Every non-trivial change to PROJECT, ORCHESTRATE, PIPELINE, or service-control pages should declare which pattern it is advancing and should add or update the nearest support-module test. If a change cannot fit one of the patterns above, the implementation should either introduce the missing pattern deliberately or explain why the page-local exception is temporary.

The Pipeline-first slice is now the reference implementation:

  • Add a minimal PipelinePageState / ViewModel builder.

  • Move RUN and CLEAR LOGS behind typed command-result functions.

  • Represent stale snippets, missing logs, and runnable labs as state instead of rediscovering them in individual widgets.

  • Stamp newly saved lab_steps.toml files with schema metadata and refuse unsupported future versions before editing.

  • Keep Streamlit as the rendering adapter; do not move page behavior into agi-env or worker internals.

Current Status

  • Page State / ViewModel: partially done. Pipeline has a typed PipelinePageState / ViewModel for visible steps, selected lab, stale snippets, lock/run status, logs, and available actions. Orchestrate service mode now has typed service state for visible action/status/health/export flows. Broader Orchestrate has started the same consolidation with typed EXECUTE/combo action readiness for no-command, serve-mode, and incomplete installation states. INSTALL/DISTRIBUTE controls and remaining run artifacts still need the same treatment.

  • Ports and Adapters: partially done. BootstrapPorts, Orchestrate*Deps, and support modules exist, but not every external dependency is behind an injected adapter yet.

  • Command Result: partially done. ActionResult, ActionSpec, and run_streamlit_action provide shared Streamlit command-result primitives. Pipeline run, clear-logs, delete, delete-all, and undo-delete flows now use typed command results. Orchestrate service start, status, health, export, and stop controls also return typed command results. Remaining workflow actions should follow that shape.

  • Explicit State Machine: partially done. Pipeline has a PipelineWorkflowStatus enum covering empty, generated, stale, runnable, running, failed, and complete. Orchestrate service mode has a ServiceWorkflowStatus model for disabled, idle, starting, running, unhealthy, failed, and stopping. Broader Orchestrate now has a first execute/combo workflow-state slice; the full install/distribute/run workflow still needs explicit state models.

  • Versioned Artifact Contracts: partially done. AGILAB_SNIPPET_API, run manifest schema support, lab_steps.toml v1 metadata/refusal support, exported notebook metadata v1 support, and app_settings.toml v1 write-time metadata/refusal support exist. Screenshot evidence now has a v1 screenshot_manifest.json helper/CLI, and the maintained Playwright robot refreshes the manifest when it writes failure screenshots.

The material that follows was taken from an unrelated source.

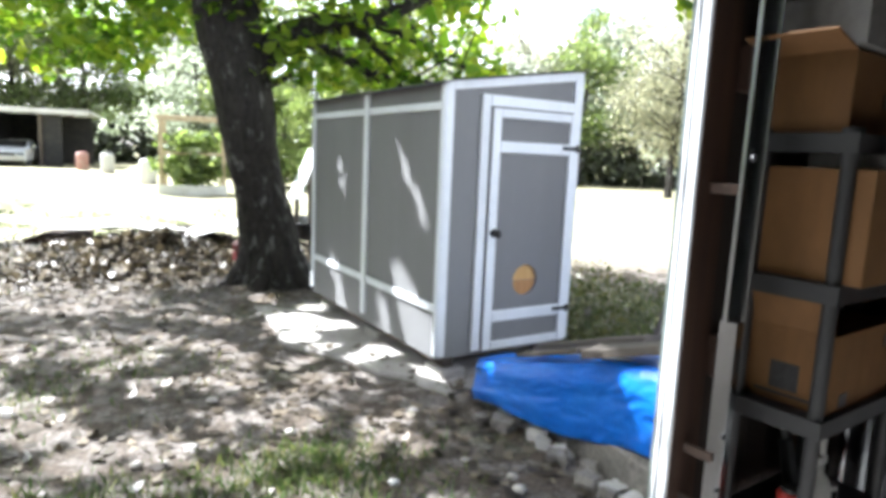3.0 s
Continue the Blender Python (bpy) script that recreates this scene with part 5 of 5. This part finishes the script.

  • Facade Boundary: improved but incomplete. The agi-gui split and shared page bootstrap reduce direct coupling, but pages still touch low-level internals and session state in places.

  • Registry Pattern: partially done. Connector registries, page bundles, agi_gui widgets, app templates, and Pipeline reusable snippet candidates have typed registries. A future structured pipeline-step template registry remains part of the versioned pipeline-step proposal.

First Slice Acceptance Criteria

  • Pipeline page rendering can be driven from one plain state object.

  • Log cleanup cannot make pipeline steps disappear from the visible state.

  • Stale generated snippets are represented as state, not only as an execution error.

  • At least one targeted test covers old snippets, missing logs, and a runnable lab with visible steps.

  • The change does not reintroduce direct UI dependencies into agi-env.